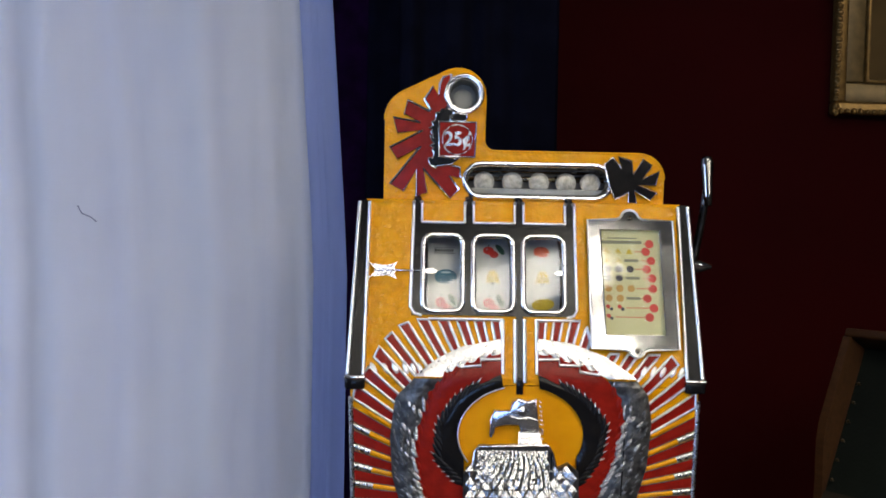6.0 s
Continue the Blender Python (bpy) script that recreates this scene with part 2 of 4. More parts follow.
structure("ceiling", boxed((-3.6, -10.2, 1.75), (3.6, 0.9, 1.85)), CEILING, "grey tiled ceiling of the room", "ceiling")
area_lamp("window_daylight", look((-3.58, -1.6, 0.75), (0, -0.4, 0.4)), 1.9, 1.4, 74, (0.36, 0.56, 1.0))
area_lamp("door_daylight", look((-0.975, -10.25, 0.275), (-0.9, 0.0, 0.3)), 1.2, 2.0, 66, (0.24, 0.47, 1.0))
area_lamp("curtained_window_daylight", look((-1.53, 0.80, 0.52), (-1.35, -1.0, 0.45)), 1.6, 2.1, 23.5, (0.44, 0.56, 1.0))

LAMP_GLOW = glow("fluorescent_diffuser", (1.0, 0.93, 0.79), 12.3)
# weaker glow for the two added overhead fill lights
LAMP_SOFT = glow("fill_light_diffuser", (1.0, 0.93, 0.79), 7.0)
LAMP_CASE = material("white_lamp_steel", (0.75, 0.75, 0.73), None, 0.4, scale=10)


def ceiling_light(x, y, turn, tubes=LAMP_GLOW):
    root = tagged(new("ceiling_light"), "white fluorescent ceiling light with a bright diffuser", "ceiling light", "ceiling lights")
    root.matrix_world = pose(x, y, 1.75, 0, 0, turn)
    part("housing", boxed((-0.62, -0.22, -0.03), (0.62, 0.22, 0.0), 0.006), LAMP_CASE, root)
    part("diffuser", boxed((-0.56, -0.17, -0.040), (0.56, 0.17, -0.030), 0.008), tubes, root)
    return root


for row in range(6):
    for col in range(3):
        across, back = (col - 1) * 1.5, row * 1.15
        ca, sa = math.cos(radians(33)), math.sin(radians(33))
        ceiling_light(0.35 + across * ca + back * sa, -3.40 + across * sa - back * ca, 33)

ceiling_light(0.15, -2.62, 33)
# two unseen nearer lights, added for soft fill from above
ceiling_light(0.15, -0.95, 33, LAMP_SOFT)
ceiling_light(1.3, -1.5, 33, LAMP_SOFT)


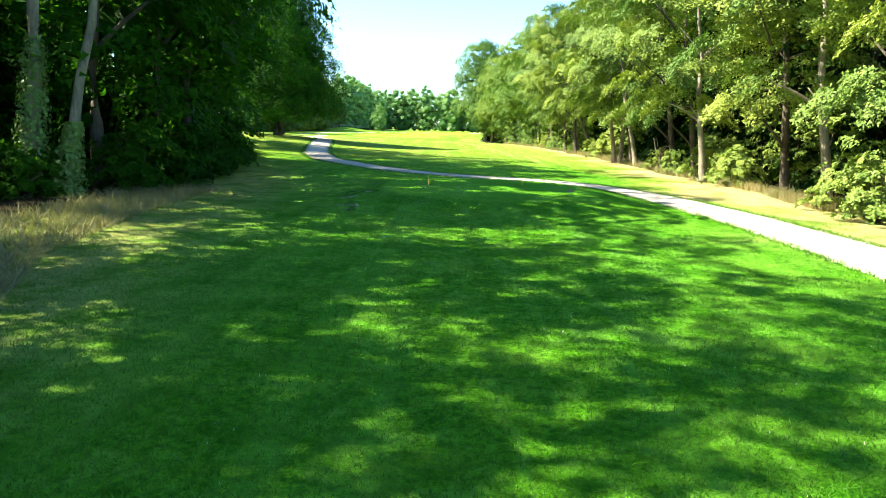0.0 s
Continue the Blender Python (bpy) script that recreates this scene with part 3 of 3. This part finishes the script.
forests = [make_tree("forest_tree", FOREST_LABEL, "tree", LEAF_FOREST, BARK_DARK, 60 + s, 19 + s, 5.8, 0.4, 0.3, "dome", 60, 9, 13, 0.36, limbs=1,
                     group=FW, folded=False, uneven=0.2, thick=0.8, droop=0.25, solid=0.6, wide=0.38, core=0.45, up=0.4, mass=2, cover=22) for s in range(3)]
front_forests = [make_tree("forest_tree", FOREST_LABEL, "tree", LEAF_FOREST, BARK_DARK, 70 + s, 19 + s, 5.8, 0.4, 0.3, "dome", 76, 14, 21, 0.27, limbs=2,
                           group=FW, folded=False, uneven=0.24, thick=0.75, droop=0.3, solid=0.58, wide=0.32, core=0.45, up=0.4, mass=2, cover=40) for s in range(2)]
parks = [make_tree("forest_tree", "forest tree with a bare trunk beneath its crown", "tree", LEAF_FOREST, BARK_PALE, 64 + s, 15 + s, 4.8, 3.4, 0.24, "round", 44, 9, 14, 0.36, limbs=4,
                   group=FW, folded=False, uneven=0.24, thick=0.7, solid=0.55, core=0.4, up=0.4, cover=22) for s in range(2)]
leaning = make_tree("broadleaf_tree", "slender tree leaning out steeply from the wood's edge", "tree", LEAF_RIGHT, BARK_DARK, 90, 15, 3.2, 6.5, 0.2, "oval",
                    24, 11, 50, 0.155, limbs=5, lean=(-7.2, 0), group=RW, folded=False, thick=0.4, droop=0.5, solid=0, mass=3)
leaning.matrix_basis = pose(18.7, 90.2, float(height(18.7, 90.2)))
rng = np.random.default_rng(77)
protos = parks + green_oaks + green_youngs + front_forests + oaks + heroes + inner_oaks + backs + lefts + youngs + shrubs + dark_shrubs + thickets + forests


def rand(a, b):
    return a + (b - a) * float(rng.random())


def pick(kinds):
    return kinds[int(rng.integers(len(kinds)))]


# right wood, from its edge inwards
for x, y, s in ((18.5, 19, 1.0), (17.8, 26, 0.95), (17.5, 33, 1.0), (18.2, 39, 1.0), (16.2, 44, 0.88), (17.4, 48.7, 0.95), (18.6, 56.5, 1.05),
                (19.0, 74.5, 1.0), (20.5, 82.5, 1.0), (16.6, 92.5, 0.95), (17.0, 99.5, 0.95), (17.2, 106, 1.05), (17, 113, 0.92),
                (17.0, 119.5, 1.08), (16.6, 126.5, 1.0), (16.5, 133.5, 1.1), (15.8, 140, 0.95), (15.5, 147, 1.08), (15.0, 154, 0.95)):
    plant(pick(oaks if y < 122 else green_oaks * 3), x + rand(-0.5, 0.5), y, rand(-28, 28), s, 1.0, (rand(-5, 5), rand(-5, 3)))
for x, y, t, tilt in ((16.2, 68.9, 10, (0, -4)), (16.6, 68.5, 20, (0, 8)), (17.0, 64.0, -15, (0, -8)), (17.2, 94.0, 5, (0, -2))):
    plant(oaks[0], x, y, t, 0.92, 1.0, tilt)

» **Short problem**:
Set the entries down again exactly. Do not include the images.

» **Result of the exercise**:
6.0 s
Continue the Blender Python (bpy) script that recreates this scene with part 2 of 4. More parts follow.
structure("ceiling", boxed((-3.6, -10.2, 1.75), (3.6, 0.9, 1.85)), CEILING, "grey tiled ceiling of the room", "ceiling")
area_lamp("window_daylight", look((-3.58, -1.6, 0.75), (0, -0.4, 0.4)), 1.9, 1.4, 74, (0.36, 0.56, 1.0))
area_lamp("door_daylight", look((-0.975, -10.25, 0.275), (-0.9, 0.0, 0.3)), 1.2, 2.0, 66, (0.24, 0.47, 1.0))
area_lamp("curtained_window_daylight", look((-1.53, 0.80, 0.52), (-1.35, -1.0, 0.45)), 1.6, 2.1, 23.5, (0.44, 0.56, 1.0))

LAMP_GLOW = glow("fluorescent_diffuser", (1.0, 0.93, 0.79), 12.3)
# weaker glow for the two added overhead fill lights
LAMP_SOFT = glow("fill_light_diffuser", (1.0, 0.93, 0.79), 7.0)
LAMP_CASE = material("white_lamp_steel", (0.75, 0.75, 0.73), None, 0.4, scale=10)


def ceiling_light(x, y, turn, tubes=LAMP_GLOW):
    root = tagged(new("ceiling_light"), "white fluorescent ceiling light with a bright diffuser", "ceiling light", "ceiling lights")
    root.matrix_world = pose(x, y, 1.75, 0, 0, turn)
    part("housing", boxed((-0.62, -0.22, -0.03), (0.62, 0.22, 0.0), 0.006), LAMP_CASE, root)
    part("diffuser", boxed((-0.56, -0.17, -0.040), (0.56, 0.17, -0.030), 0.008), tubes, root)
    return root


for row in range(6):
    for col in range(3):
        across, back = (col - 1) * 1.5, row * 1.15
        ca, sa = math.cos(radians(33)), math.sin(radians(33))
        ceiling_light(0.35 + across * ca + back * sa, -3.40 + across * sa - back * ca, 33)

ceiling_light(0.15, -2.62, 33)
# two unseen nearer lights, added for soft fill from above
ceiling_light(0.15, -0.95, 33, LAMP_SOFT)
ceiling_light(1.3, -1.5, 33, LAMP_SOFT)


0.0 s
Continue the Blender Python (bpy) script that recreates this scene with part 3 of 3. This part finishes the script.
forests = [make_tree("forest_tree", FOREST_LABEL, "tree", LEAF_FOREST, BARK_DARK, 60 + s, 19 + s, 5.8, 0.4, 0.3, "dome", 60, 9, 13, 0.36, limbs=1,
                     group=FW, folded=False, uneven=0.2, thick=0.8, droop=0.25, solid=0.6, wide=0.38, core=0.45, up=0.4, mass=2, cover=22) for s in range(3)]
front_forests = [make_tree("forest_tree", FOREST_LABEL, "tree", LEAF_FOREST, BARK_DARK, 70 + s, 19 + s, 5.8, 0.4, 0.3, "dome", 76, 14, 21, 0.27, limbs=2,
                           group=FW, folded=False, uneven=0.24, thick=0.75, droop=0.3, solid=0.58, wide=0.32, core=0.45, up=0.4, mass=2, cover=40) for s in range(2)]
parks = [make_tree("forest_tree", "forest tree with a bare trunk beneath its crown", "tree", LEAF_FOREST, BARK_PALE, 64 + s, 15 + s, 4.8, 3.4, 0.24, "round", 44, 9, 14, 0.36, limbs=4,
                   group=FW, folded=False, uneven=0.24, thick=0.7, solid=0.55, core=0.4, up=0.4, cover=22) for s in range(2)]
leaning = make_tree("broadleaf_tree", "slender tree leaning out steeply from the wood's edge", "tree", LEAF_RIGHT, BARK_DARK, 90, 15, 3.2, 6.5, 0.2, "oval",
                    24, 11, 50, 0.155, limbs=5, lean=(-7.2, 0), group=RW, folded=False, thick=0.4, droop=0.5, solid=0, mass=3)
leaning.matrix_basis = pose(18.7, 90.2, float(height(18.7, 90.2)))
rng = np.random.default_rng(77)
protos = parks + green_oaks + green_youngs + front_forests + oaks + heroes + inner_oaks + backs + lefts + youngs + shrubs + dark_shrubs + thickets + forests


def rand(a, b):
    return a + (b - a) * float(rng.random())


def pick(kinds):
    return kinds[int(rng.integers(len(kinds)))]


# right wood, from its edge inwards
for x, y, s in ((18.5, 19, 1.0), (17.8, 26, 0.95), (17.5, 33, 1.0), (18.2, 39, 1.0), (16.2, 44, 0.88), (17.4, 48.7, 0.95), (18.6, 56.5, 1.05),
                (19.0, 74.5, 1.0), (20.5, 82.5, 1.0), (16.6, 92.5, 0.95), (17.0, 99.5, 0.95), (17.2, 106, 1.05), (17, 113, 0.92),
                (17.0, 119.5, 1.08), (16.6, 126.5, 1.0), (16.5, 133.5, 1.1), (15.8, 140, 0.95), (15.5, 147, 1.08), (15.0, 154, 0.95)):
    plant(pick(oaks if y < 122 else green_oaks * 3), x + rand(-0.5, 0.5), y, rand(-28, 28), s, 1.0, (rand(-5, 5), rand(-5, 3)))
for x, y, t, tilt in ((16.2, 68.9, 10, (0, -4)), (16.6, 68.5, 20, (0, 8)), (17.0, 64.0, -15, (0, -8)), (17.2, 94.0, 5, (0, -2))):
    plant(oaks[0], x, y, t, 0.92, 1.0, tilt)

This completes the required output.